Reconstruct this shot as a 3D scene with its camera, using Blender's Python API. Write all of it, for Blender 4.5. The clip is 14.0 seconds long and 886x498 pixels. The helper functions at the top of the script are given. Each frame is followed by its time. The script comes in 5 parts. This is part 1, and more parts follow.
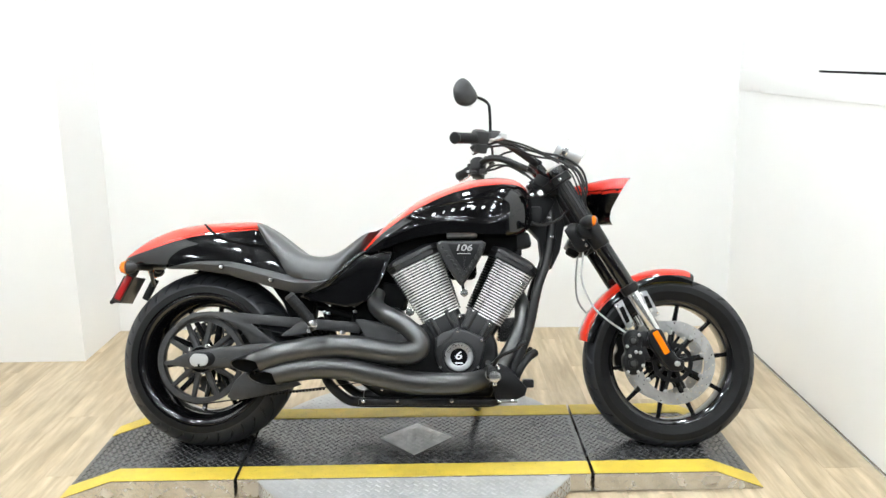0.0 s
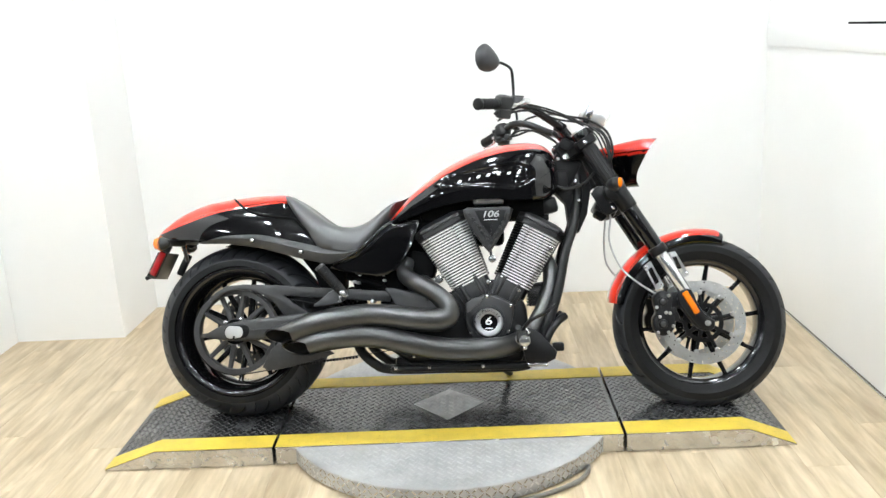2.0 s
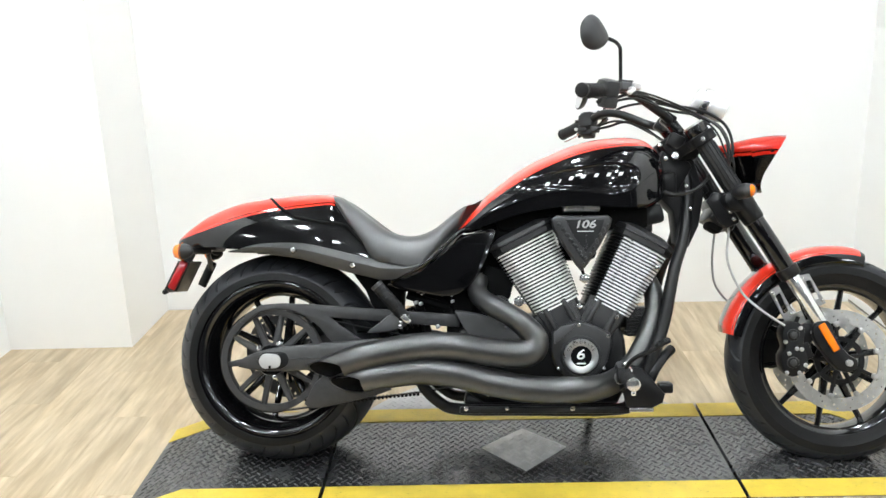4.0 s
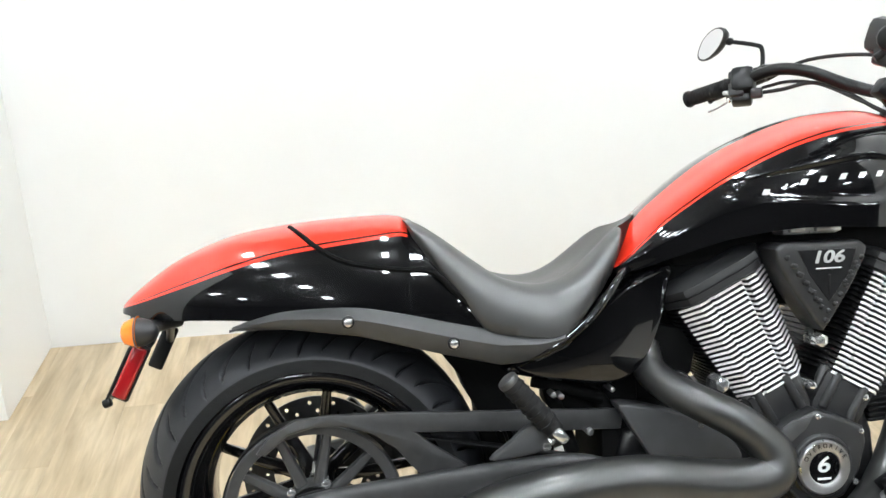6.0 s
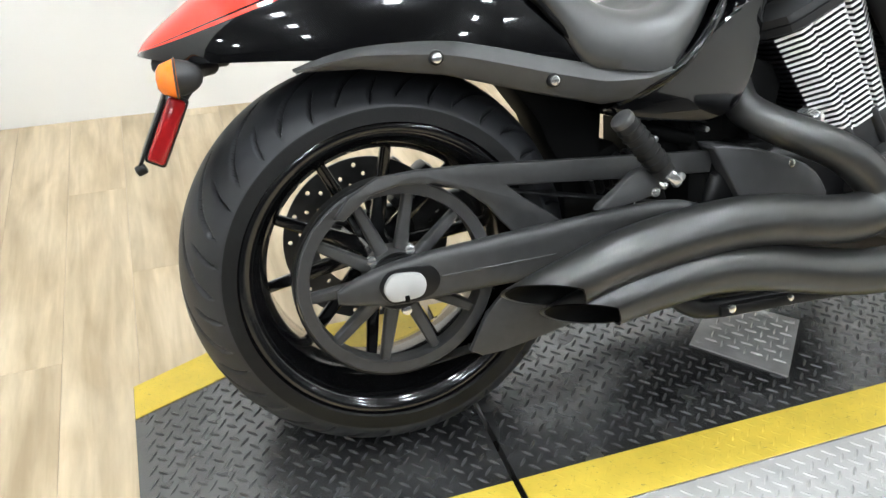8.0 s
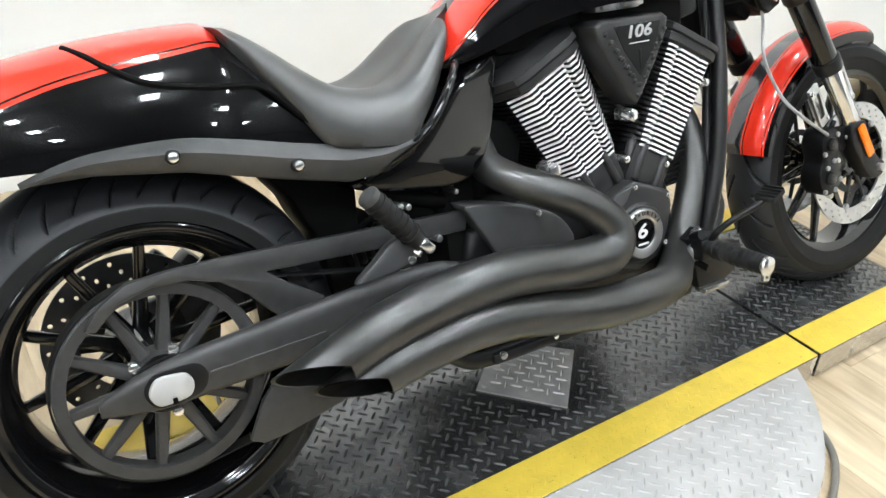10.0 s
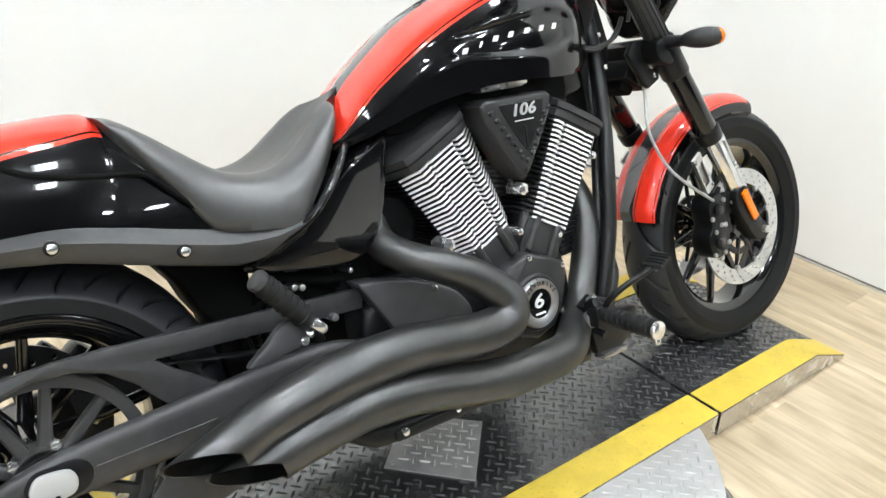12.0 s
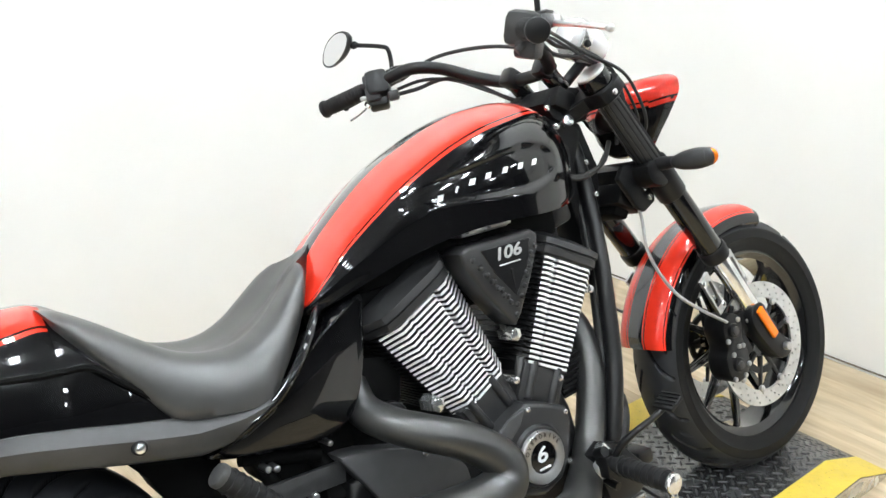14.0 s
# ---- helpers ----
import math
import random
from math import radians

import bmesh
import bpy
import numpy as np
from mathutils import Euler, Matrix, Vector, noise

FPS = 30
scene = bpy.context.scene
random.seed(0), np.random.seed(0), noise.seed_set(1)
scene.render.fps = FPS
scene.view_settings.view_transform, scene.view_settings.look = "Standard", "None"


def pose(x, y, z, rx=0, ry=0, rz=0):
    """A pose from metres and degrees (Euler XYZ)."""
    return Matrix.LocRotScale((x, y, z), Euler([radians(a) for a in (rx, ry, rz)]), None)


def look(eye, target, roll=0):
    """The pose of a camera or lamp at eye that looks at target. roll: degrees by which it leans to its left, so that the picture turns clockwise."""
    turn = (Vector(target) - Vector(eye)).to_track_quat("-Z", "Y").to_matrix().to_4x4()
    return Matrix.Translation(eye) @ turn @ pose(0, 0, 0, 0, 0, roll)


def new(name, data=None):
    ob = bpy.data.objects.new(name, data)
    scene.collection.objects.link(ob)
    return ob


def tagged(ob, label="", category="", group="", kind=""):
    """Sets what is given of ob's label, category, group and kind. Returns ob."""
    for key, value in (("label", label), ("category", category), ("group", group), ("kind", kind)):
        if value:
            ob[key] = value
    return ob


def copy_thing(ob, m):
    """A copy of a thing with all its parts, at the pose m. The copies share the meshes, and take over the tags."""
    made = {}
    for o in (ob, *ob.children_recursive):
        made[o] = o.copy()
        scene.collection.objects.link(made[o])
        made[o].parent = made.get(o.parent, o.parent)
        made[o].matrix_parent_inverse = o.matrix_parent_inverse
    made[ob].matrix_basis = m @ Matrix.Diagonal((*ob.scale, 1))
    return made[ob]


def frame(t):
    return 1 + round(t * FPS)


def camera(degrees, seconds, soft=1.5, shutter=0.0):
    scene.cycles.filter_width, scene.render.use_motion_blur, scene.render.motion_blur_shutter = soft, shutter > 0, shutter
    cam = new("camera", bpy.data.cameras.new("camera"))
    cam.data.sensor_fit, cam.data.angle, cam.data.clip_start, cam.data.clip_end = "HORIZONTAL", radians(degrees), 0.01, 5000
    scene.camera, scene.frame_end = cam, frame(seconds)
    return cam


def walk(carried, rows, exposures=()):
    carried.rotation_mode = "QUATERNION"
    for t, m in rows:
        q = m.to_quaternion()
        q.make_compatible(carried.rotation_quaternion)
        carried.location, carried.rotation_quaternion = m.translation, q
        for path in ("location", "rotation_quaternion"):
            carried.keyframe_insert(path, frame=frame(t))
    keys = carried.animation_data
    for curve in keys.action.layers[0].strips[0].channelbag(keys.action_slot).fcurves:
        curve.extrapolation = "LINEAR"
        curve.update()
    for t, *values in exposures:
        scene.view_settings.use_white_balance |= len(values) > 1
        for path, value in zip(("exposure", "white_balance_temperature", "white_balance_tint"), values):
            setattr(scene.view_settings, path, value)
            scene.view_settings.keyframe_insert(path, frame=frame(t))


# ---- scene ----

• • • •

STATED PROBLEM → Exclude the pictures. Write out the remaining data exactly.

FINAL RESULT →
Reconstruct this shot as a 3D scene with its camera, using Blender's Python API. Write all of it, for Blender 4.5. The clip is 14.0 seconds long and 886x498 pixels. The helper functions at the top of the script are given. Each frame is followed by its time. The script comes in 5 parts. This is part 1, and more parts follow.
0.0 s
2.0 s
4.0 s
6.0 s
8.0 s
10.0 s
12.0 s
14.0 s
# ---- helpers ----
import math
import random
from math import radians

import bmesh
import bpy
import numpy as np
from mathutils import Euler, Matrix, Vector, noise

FPS = 30
scene = bpy.context.scene
random.seed(0), np.random.seed(0), noise.seed_set(1)
scene.render.fps = FPS
scene.view_settings.view_transform, scene.view_settings.look = "Standard", "None"


def pose(x, y, z, rx=0, ry=0, rz=0):
    """A pose from metres and degrees (Euler XYZ)."""
    return Matrix.LocRotScale((x, y, z), Euler([radians(a) for a in (rx, ry, rz)]), None)


def look(eye, target, roll=0):
    """The pose of a camera or lamp at eye that looks at target. roll: degrees by which it leans to its left, so that the picture turns clockwise."""
    turn = (Vector(target) - Vector(eye)).to_track_quat("-Z", "Y").to_matrix().to_4x4()
    return Matrix.Translation(eye) @ turn @ pose(0, 0, 0, 0, 0, roll)


def new(name, data=None):
    ob = bpy.data.objects.new(name, data)
    scene.collection.objects.link(ob)
    return ob


def tagged(ob, label="", category="", group="", kind=""):
    """Sets what is given of ob's label, category, group and kind. Returns ob."""
    for key, value in (("label", label), ("category", category), ("group", group), ("kind", kind)):
        if value:
            ob[key] = value
    return ob


def copy_thing(ob, m):
    """A copy of a thing with all its parts, at the pose m. The copies share the meshes, and take over the tags."""
    made = {}
    for o in (ob, *ob.children_recursive):
        made[o] = o.copy()
        scene.collection.objects.link(made[o])
        made[o].parent = made.get(o.parent, o.parent)
        made[o].matrix_parent_inverse = o.matrix_parent_inverse
    made[ob].matrix_basis = m @ Matrix.Diagonal((*ob.scale, 1))
    return made[ob]


def frame(t):
    return 1 + round(t * FPS)


def camera(degrees, seconds, soft=1.5, shutter=0.0):
    scene.cycles.filter_width, scene.render.use_motion_blur, scene.render.motion_blur_shutter = soft, shutter > 0, shutter
    cam = new("camera", bpy.data.cameras.new("camera"))
    cam.data.sensor_fit, cam.data.angle, cam.data.clip_start, cam.data.clip_end = "HORIZONTAL", radians(degrees), 0.01, 5000
    scene.camera, scene.frame_end = cam, frame(seconds)
    return cam


def walk(carried, rows, exposures=()):
    carried.rotation_mode = "QUATERNION"
    for t, m in rows:
        q = m.to_quaternion()
        q.make_compatible(carried.rotation_quaternion)
        carried.location, carried.rotation_quaternion = m.translation, q
        for path in ("location", "rotation_quaternion"):
            carried.keyframe_insert(path, frame=frame(t))
    keys = carried.animation_data
    for curve in keys.action.layers[0].strips[0].channelbag(keys.action_slot).fcurves:
        curve.extrapolation = "LINEAR"
        curve.update()
    for t, *values in exposures:
        scene.view_settings.use_white_balance |= len(values) > 1
        for path, value in zip(("exposure", "white_balance_temperature", "white_balance_tint"), values):
            setattr(scene.view_settings, path, value)
            scene.view_settings.keyframe_insert(path, frame=frame(t))


# ---- scene ----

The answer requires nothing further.